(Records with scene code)
# # # # #
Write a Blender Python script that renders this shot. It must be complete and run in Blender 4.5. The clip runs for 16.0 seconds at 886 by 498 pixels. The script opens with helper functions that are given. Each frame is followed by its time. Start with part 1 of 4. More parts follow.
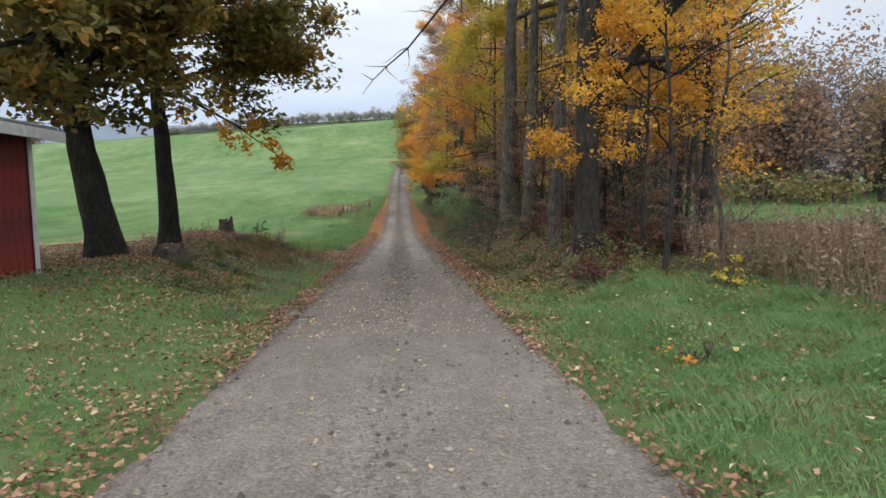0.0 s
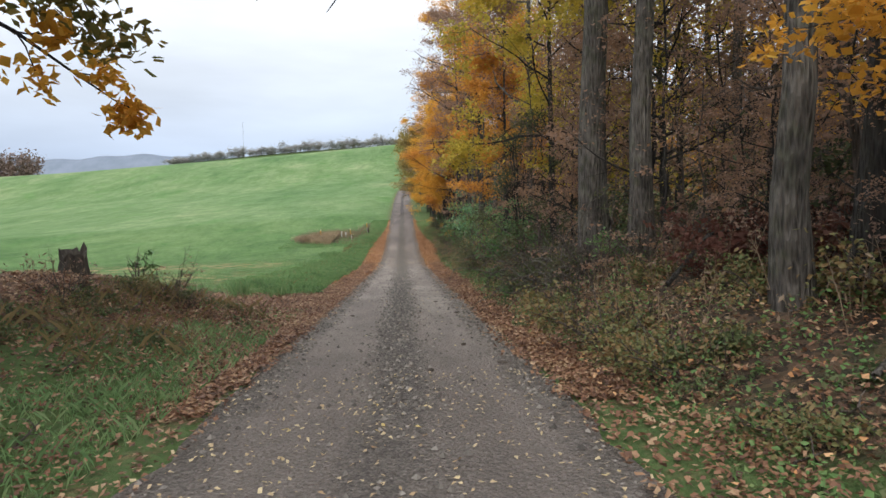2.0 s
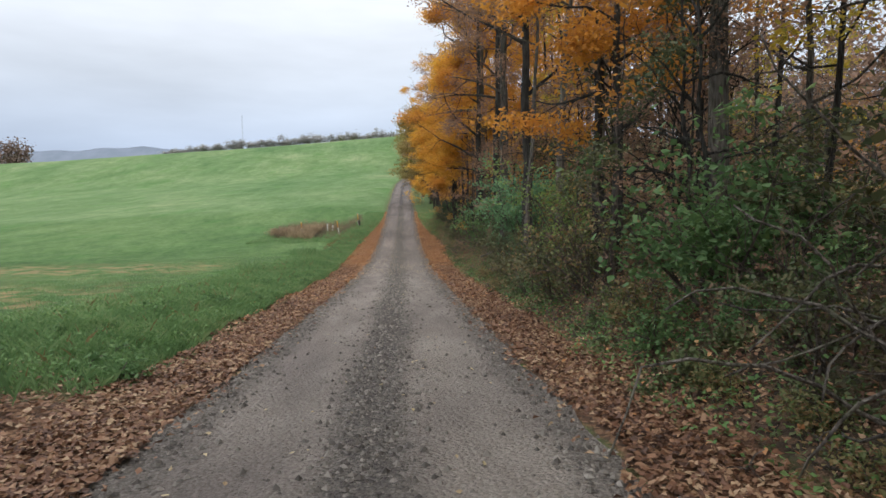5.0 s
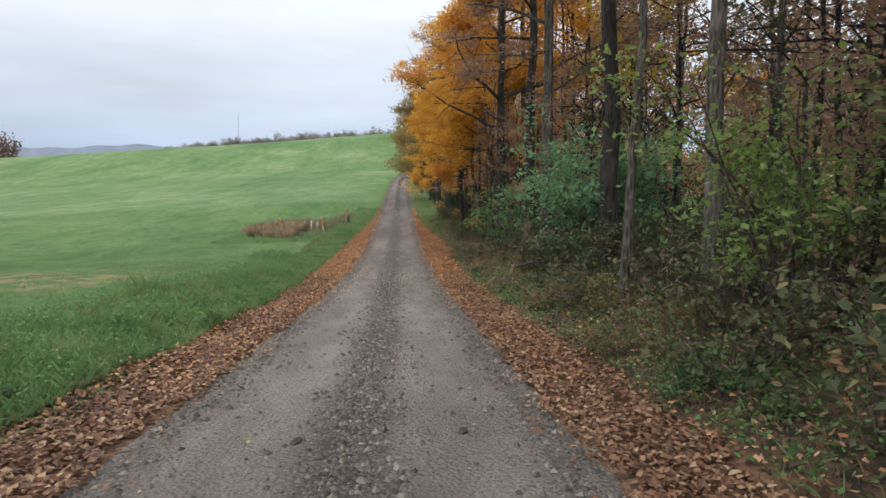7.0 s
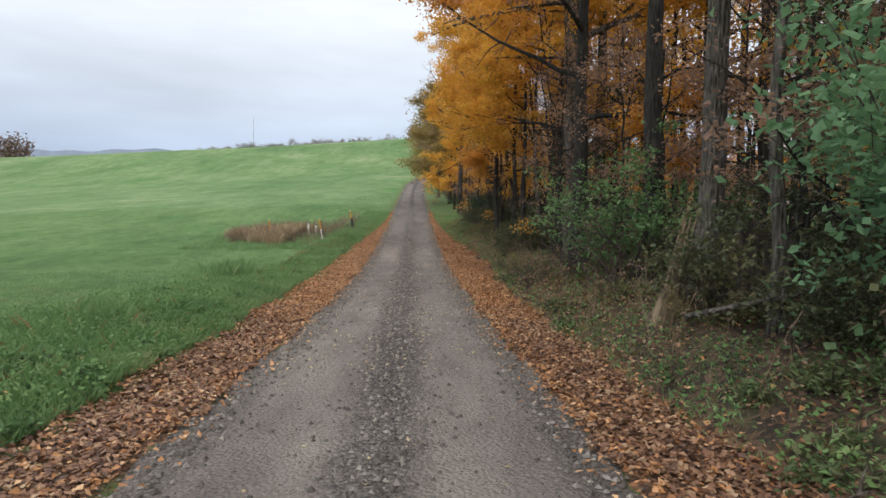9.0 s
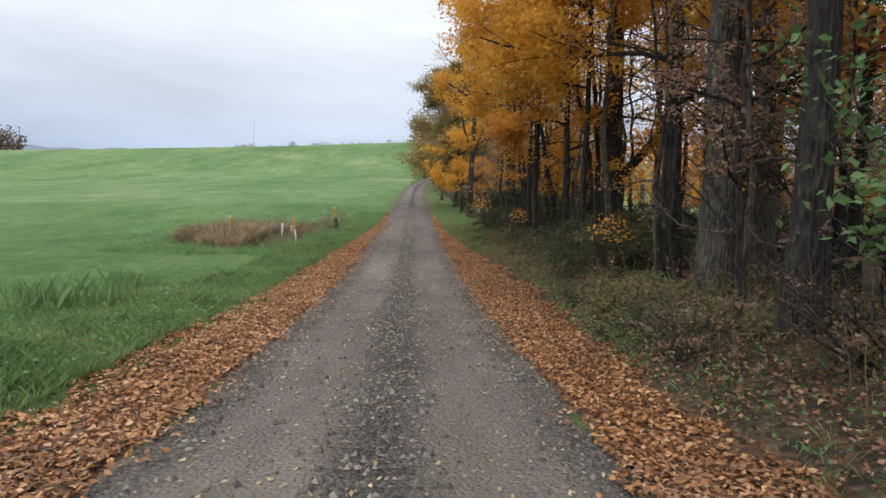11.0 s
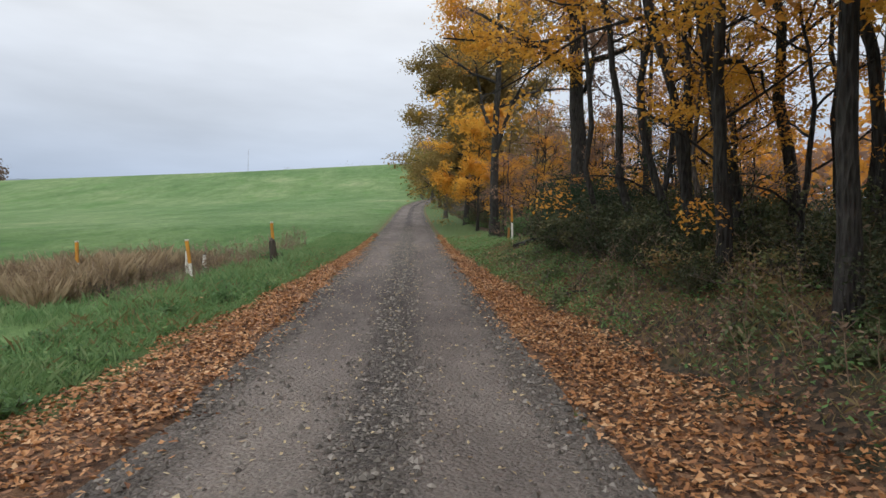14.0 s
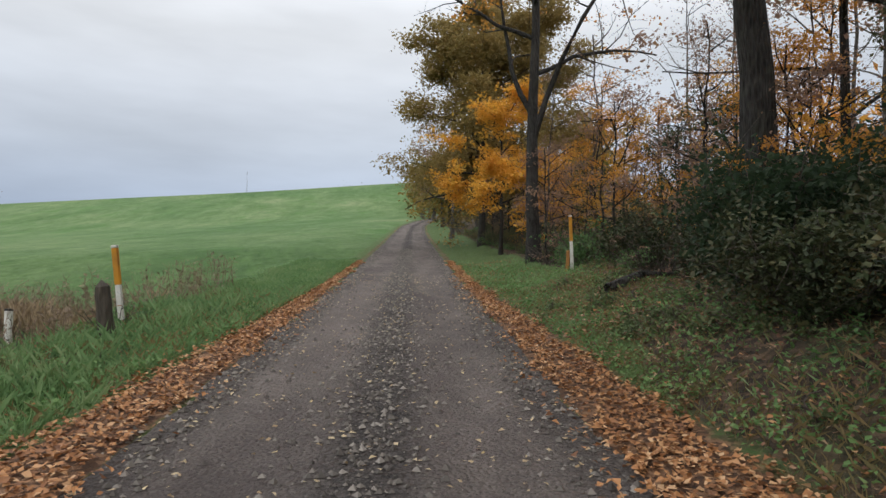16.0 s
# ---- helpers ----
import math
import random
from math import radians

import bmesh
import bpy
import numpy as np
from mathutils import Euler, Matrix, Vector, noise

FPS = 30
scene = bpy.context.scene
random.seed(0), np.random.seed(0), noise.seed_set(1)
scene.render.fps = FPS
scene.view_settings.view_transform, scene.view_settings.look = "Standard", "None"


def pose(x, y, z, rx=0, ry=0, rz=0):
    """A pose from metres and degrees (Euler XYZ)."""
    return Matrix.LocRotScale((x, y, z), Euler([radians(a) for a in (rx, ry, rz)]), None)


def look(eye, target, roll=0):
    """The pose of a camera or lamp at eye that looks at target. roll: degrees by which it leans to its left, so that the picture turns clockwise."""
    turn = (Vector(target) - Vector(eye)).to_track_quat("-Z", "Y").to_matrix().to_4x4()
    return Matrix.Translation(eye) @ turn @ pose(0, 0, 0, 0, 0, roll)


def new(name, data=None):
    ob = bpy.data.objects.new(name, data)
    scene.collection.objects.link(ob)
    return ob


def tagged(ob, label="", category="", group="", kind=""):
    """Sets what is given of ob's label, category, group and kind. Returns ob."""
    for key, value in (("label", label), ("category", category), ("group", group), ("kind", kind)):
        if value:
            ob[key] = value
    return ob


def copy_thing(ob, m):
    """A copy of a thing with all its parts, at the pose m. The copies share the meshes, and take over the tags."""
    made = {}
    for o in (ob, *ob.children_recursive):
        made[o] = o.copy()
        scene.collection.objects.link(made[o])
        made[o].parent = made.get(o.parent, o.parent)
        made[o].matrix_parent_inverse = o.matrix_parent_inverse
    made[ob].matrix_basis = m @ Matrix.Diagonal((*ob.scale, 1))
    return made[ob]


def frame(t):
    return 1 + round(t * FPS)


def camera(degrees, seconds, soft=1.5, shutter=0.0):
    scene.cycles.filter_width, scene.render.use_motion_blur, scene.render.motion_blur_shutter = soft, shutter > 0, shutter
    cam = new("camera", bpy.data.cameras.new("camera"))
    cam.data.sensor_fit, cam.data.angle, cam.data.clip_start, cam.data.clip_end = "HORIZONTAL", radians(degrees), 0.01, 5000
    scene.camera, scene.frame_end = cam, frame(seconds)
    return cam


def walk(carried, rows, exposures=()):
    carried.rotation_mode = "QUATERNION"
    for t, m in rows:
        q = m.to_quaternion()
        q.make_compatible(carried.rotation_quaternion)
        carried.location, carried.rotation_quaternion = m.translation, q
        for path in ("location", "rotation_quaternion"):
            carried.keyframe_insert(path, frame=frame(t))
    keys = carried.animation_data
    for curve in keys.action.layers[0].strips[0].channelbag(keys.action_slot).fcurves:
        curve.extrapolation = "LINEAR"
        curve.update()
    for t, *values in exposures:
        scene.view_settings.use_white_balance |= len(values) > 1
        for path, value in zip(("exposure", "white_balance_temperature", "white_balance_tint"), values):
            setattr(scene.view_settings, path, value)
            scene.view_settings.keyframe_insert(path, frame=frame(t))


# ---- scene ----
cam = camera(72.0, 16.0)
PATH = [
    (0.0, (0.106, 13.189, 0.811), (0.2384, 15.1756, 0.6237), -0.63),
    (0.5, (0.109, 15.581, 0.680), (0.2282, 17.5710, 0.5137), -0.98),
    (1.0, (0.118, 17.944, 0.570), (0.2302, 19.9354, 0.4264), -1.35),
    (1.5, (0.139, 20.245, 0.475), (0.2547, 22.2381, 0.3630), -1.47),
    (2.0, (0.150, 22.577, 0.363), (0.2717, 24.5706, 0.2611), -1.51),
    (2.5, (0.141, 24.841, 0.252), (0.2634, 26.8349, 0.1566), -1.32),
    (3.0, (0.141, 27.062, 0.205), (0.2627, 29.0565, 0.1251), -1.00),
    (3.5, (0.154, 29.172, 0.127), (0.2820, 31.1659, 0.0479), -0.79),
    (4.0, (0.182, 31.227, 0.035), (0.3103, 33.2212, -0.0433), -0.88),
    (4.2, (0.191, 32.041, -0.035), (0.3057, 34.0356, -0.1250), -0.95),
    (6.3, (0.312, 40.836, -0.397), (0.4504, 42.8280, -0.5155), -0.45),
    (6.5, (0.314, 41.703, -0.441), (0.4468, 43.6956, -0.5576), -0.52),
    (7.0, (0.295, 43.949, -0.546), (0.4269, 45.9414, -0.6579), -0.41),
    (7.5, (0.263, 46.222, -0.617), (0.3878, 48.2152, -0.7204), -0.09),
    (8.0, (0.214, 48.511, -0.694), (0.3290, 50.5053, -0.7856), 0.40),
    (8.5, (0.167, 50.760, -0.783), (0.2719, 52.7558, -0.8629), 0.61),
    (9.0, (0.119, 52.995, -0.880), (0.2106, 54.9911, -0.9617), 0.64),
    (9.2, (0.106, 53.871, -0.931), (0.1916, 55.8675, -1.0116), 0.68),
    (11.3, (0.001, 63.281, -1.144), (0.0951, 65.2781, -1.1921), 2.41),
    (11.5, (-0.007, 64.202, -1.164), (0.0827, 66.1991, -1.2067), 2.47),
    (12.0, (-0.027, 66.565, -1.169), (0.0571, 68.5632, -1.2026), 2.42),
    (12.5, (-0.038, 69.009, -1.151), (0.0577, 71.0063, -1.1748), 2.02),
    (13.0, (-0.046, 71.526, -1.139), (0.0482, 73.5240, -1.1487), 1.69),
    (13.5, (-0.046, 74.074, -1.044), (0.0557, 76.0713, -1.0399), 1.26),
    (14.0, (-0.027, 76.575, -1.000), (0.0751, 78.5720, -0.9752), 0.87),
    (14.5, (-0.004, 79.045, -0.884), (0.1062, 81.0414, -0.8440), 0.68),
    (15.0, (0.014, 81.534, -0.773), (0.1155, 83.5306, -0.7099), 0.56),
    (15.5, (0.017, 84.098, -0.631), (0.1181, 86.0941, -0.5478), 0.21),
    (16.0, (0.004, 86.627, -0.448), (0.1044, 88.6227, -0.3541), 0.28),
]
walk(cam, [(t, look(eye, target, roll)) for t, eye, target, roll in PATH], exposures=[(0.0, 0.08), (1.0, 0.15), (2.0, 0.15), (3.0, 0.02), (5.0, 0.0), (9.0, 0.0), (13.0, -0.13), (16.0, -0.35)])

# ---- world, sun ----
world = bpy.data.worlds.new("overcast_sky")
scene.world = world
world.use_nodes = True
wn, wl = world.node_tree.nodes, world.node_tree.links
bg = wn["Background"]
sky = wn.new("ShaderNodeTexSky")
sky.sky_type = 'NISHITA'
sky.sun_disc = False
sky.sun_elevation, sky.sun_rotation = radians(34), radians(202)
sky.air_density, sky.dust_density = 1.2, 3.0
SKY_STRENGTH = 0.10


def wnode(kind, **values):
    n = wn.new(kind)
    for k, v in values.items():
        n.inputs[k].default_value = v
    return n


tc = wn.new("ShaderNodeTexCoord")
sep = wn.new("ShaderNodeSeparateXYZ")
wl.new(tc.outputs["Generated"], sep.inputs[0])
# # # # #
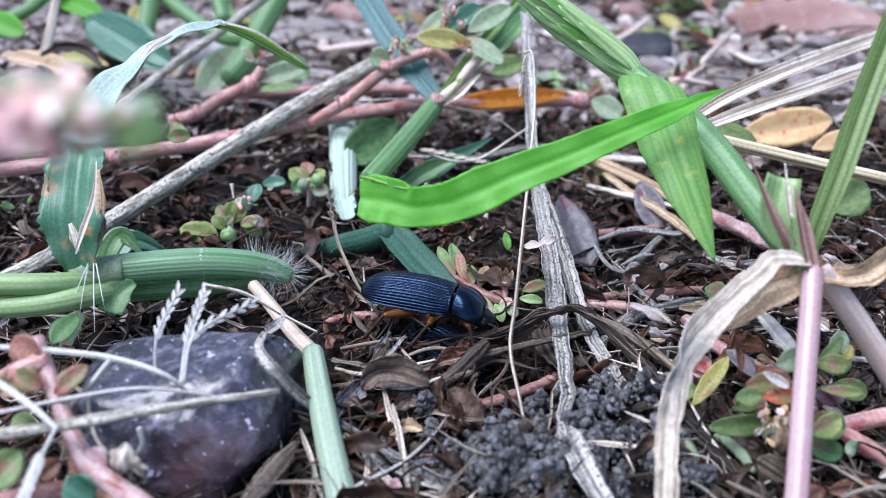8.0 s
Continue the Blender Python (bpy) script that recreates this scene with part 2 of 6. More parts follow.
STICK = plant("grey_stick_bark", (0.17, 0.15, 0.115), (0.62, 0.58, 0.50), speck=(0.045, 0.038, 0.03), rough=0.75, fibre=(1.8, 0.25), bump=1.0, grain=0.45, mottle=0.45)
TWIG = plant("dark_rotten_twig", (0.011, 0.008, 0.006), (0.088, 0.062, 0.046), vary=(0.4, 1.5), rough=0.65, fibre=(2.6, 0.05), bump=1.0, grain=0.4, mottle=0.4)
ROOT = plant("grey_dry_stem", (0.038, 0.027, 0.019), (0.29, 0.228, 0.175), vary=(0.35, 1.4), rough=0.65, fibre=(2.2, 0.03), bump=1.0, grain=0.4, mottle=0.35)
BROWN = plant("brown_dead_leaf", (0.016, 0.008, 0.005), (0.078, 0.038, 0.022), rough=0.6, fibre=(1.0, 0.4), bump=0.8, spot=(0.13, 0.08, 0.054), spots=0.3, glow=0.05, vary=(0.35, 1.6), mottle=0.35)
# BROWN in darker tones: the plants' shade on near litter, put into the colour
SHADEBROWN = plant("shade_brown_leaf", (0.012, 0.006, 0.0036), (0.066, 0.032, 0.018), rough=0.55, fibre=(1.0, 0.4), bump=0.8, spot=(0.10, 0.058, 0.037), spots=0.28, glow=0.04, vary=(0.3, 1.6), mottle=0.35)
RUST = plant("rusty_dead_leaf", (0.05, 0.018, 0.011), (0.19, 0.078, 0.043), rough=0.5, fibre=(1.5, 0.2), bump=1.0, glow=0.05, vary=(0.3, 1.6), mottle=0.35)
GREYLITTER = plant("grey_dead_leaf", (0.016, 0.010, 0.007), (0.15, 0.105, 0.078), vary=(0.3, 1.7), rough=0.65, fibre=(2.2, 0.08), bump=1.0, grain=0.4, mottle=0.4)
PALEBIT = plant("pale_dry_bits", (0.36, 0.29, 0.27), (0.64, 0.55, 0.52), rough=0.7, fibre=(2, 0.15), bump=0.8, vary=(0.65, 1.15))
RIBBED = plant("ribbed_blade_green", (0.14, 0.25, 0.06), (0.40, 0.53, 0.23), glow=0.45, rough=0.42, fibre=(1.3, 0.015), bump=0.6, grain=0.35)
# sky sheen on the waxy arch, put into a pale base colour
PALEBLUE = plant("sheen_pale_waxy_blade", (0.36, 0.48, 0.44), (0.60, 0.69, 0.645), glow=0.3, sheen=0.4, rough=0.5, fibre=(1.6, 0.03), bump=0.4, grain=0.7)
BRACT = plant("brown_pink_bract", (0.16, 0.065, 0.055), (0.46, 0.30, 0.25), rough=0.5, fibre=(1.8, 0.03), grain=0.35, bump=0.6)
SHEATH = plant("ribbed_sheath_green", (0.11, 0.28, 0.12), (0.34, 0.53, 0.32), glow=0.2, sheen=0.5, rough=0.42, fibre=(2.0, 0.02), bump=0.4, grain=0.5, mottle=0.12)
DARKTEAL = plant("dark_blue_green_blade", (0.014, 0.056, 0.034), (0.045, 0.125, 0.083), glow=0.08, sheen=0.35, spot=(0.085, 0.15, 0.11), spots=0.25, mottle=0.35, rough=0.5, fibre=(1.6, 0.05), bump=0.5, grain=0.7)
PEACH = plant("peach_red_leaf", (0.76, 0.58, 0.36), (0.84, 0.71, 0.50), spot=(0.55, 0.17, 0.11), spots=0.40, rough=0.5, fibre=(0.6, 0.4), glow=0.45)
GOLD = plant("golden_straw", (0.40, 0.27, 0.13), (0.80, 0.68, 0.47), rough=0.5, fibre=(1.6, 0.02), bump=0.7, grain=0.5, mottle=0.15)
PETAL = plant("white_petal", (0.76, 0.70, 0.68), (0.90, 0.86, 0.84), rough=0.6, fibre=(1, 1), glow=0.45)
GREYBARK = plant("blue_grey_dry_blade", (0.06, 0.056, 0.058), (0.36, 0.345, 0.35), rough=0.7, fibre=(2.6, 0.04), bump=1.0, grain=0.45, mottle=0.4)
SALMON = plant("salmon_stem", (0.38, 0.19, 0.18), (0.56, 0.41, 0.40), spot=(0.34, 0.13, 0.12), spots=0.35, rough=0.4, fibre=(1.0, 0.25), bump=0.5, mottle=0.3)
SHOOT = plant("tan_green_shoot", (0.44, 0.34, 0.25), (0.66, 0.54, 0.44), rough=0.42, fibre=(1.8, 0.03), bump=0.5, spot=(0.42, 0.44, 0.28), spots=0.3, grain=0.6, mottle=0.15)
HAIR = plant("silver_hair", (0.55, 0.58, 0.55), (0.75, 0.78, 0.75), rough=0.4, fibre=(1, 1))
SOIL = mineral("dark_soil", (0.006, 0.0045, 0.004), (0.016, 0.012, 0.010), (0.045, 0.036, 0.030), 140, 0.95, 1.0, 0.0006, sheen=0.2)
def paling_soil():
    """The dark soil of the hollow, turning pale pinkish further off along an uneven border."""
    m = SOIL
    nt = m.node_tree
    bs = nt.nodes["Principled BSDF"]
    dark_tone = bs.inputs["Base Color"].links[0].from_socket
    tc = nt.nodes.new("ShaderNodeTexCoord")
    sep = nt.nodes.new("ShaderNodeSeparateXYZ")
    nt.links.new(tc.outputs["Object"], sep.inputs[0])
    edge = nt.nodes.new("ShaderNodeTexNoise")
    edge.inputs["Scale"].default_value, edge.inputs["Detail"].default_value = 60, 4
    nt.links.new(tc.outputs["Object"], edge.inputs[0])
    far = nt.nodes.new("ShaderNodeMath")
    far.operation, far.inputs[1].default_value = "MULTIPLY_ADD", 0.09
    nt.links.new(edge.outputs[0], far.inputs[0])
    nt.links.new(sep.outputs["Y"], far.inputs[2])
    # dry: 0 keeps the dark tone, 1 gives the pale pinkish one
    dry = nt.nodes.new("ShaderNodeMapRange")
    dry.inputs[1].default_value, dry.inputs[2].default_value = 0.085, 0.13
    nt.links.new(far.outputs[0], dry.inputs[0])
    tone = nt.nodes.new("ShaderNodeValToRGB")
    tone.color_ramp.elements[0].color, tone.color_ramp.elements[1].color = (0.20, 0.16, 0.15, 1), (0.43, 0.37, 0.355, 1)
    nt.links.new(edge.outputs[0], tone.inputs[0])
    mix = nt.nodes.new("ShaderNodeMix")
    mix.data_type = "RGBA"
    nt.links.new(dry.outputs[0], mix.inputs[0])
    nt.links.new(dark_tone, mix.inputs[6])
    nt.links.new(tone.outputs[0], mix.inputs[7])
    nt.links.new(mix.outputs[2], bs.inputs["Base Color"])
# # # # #
**Instruction:** Only the number is wanted: how many lines of the material contain the word "made"?

**Answer to the exercise:** 7